### What is needed
Quote the listing below in its entirety, omitting every image.

# # #

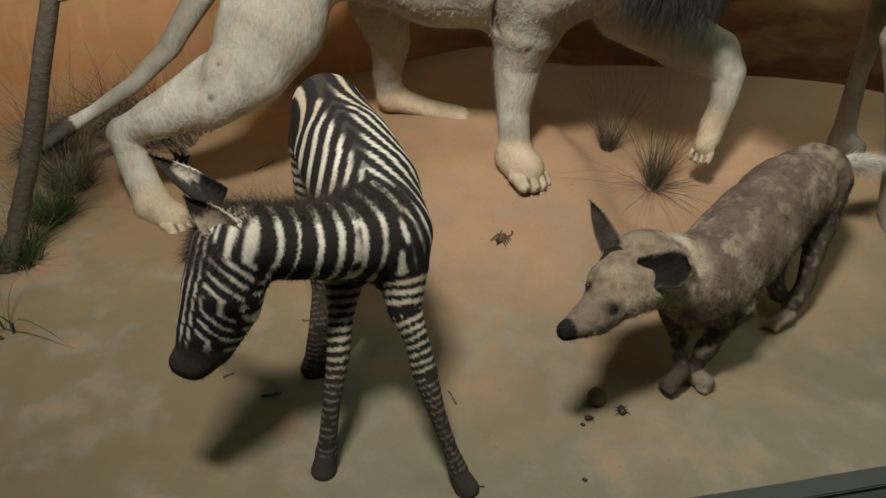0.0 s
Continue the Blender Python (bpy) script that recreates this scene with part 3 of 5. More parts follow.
    skull = {"nape": (nape, 0.05), "cranium": (cranium, 0.04), "cheek": (cheek, 0.03), "bridge": (bridge, 0.022), "pad_near": (pad_near, 0.015), "pad_far": (pad_far, 0.015), "chin": (chin, 0.02), "jaw": (jaw, 0.025),
             "brow_near": (brow_near, 0.015), "brow_far": (brow_far, 0.012), "ear_near": (ear_near, 0.012), "ear_far": (ear_far, 0.012)}
    hollows = [(socket, 0.02), (eye_near, 0.010), (eye_far, 0.010), (ear_cup, 0.010), (ear_cup_far, 0.008), (mouth_corner, 0.006)]
    hv, hq = fused(skull, 0.0055, 0.03, hollows)
    hn = skin_normals(hv, hq)
    hwhich, hway, _, hdist = nearest(hv, skull)
    hv = hv + hn * ((grid_noise(hv, 34, 2) - 0.5) * 0.006 + (grid_noise(hv, 12, 3) - 0.5) * 0.010)[:, None]
    face = blend((0.64, 0.56, 0.42), (0.80, 0.75, 0.62), smooth01(grid_noise(hv, 16, 6) * 0.6 + grid_noise(hv, 48, 7) * 0.4, 0.3, 0.7))
    face = blend(face, (0.40, 0.31, 0.19), 0.45 * smooth01(grid_noise(hv * np.array((1, 1, 0.45)), 85, 8), 0.55, 0.80))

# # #

### Exercise result
0.0 s
Continue the Blender Python (bpy) script that recreates this scene with part 3 of 5. More parts follow.
    skull = {"nape": (nape, 0.05), "cranium": (cranium, 0.04), "cheek": (cheek, 0.03), "bridge": (bridge, 0.022), "pad_near": (pad_near, 0.015), "pad_far": (pad_far, 0.015), "chin": (chin, 0.02), "jaw": (jaw, 0.025),
             "brow_near": (brow_near, 0.015), "brow_far": (brow_far, 0.012), "ear_near": (ear_near, 0.012), "ear_far": (ear_far, 0.012)}
    hollows = [(socket, 0.02), (eye_near, 0.010), (eye_far, 0.010), (ear_cup, 0.010), (ear_cup_far, 0.008), (mouth_corner, 0.006)]
    hv, hq = fused(skull, 0.0055, 0.03, hollows)
    hn = skin_normals(hv, hq)
    hwhich, hway, _, hdist = nearest(hv, skull)
    hv = hv + hn * ((grid_noise(hv, 34, 2) - 0.5) * 0.006 + (grid_noise(hv, 12, 3) - 0.5) * 0.010)[:, None]
    face = blend((0.64, 0.56, 0.42), (0.80, 0.75, 0.62), smooth01(grid_noise(hv, 16, 6) * 0.6 + grid_noise(hv, 48, 7) * 0.4, 0.3, 0.7))
    face = blend(face, (0.40, 0.31, 0.19), 0.45 * smooth01(grid_noise(hv * np.array((1, 1, 0.45)), 85, 8), 0.55, 0.80))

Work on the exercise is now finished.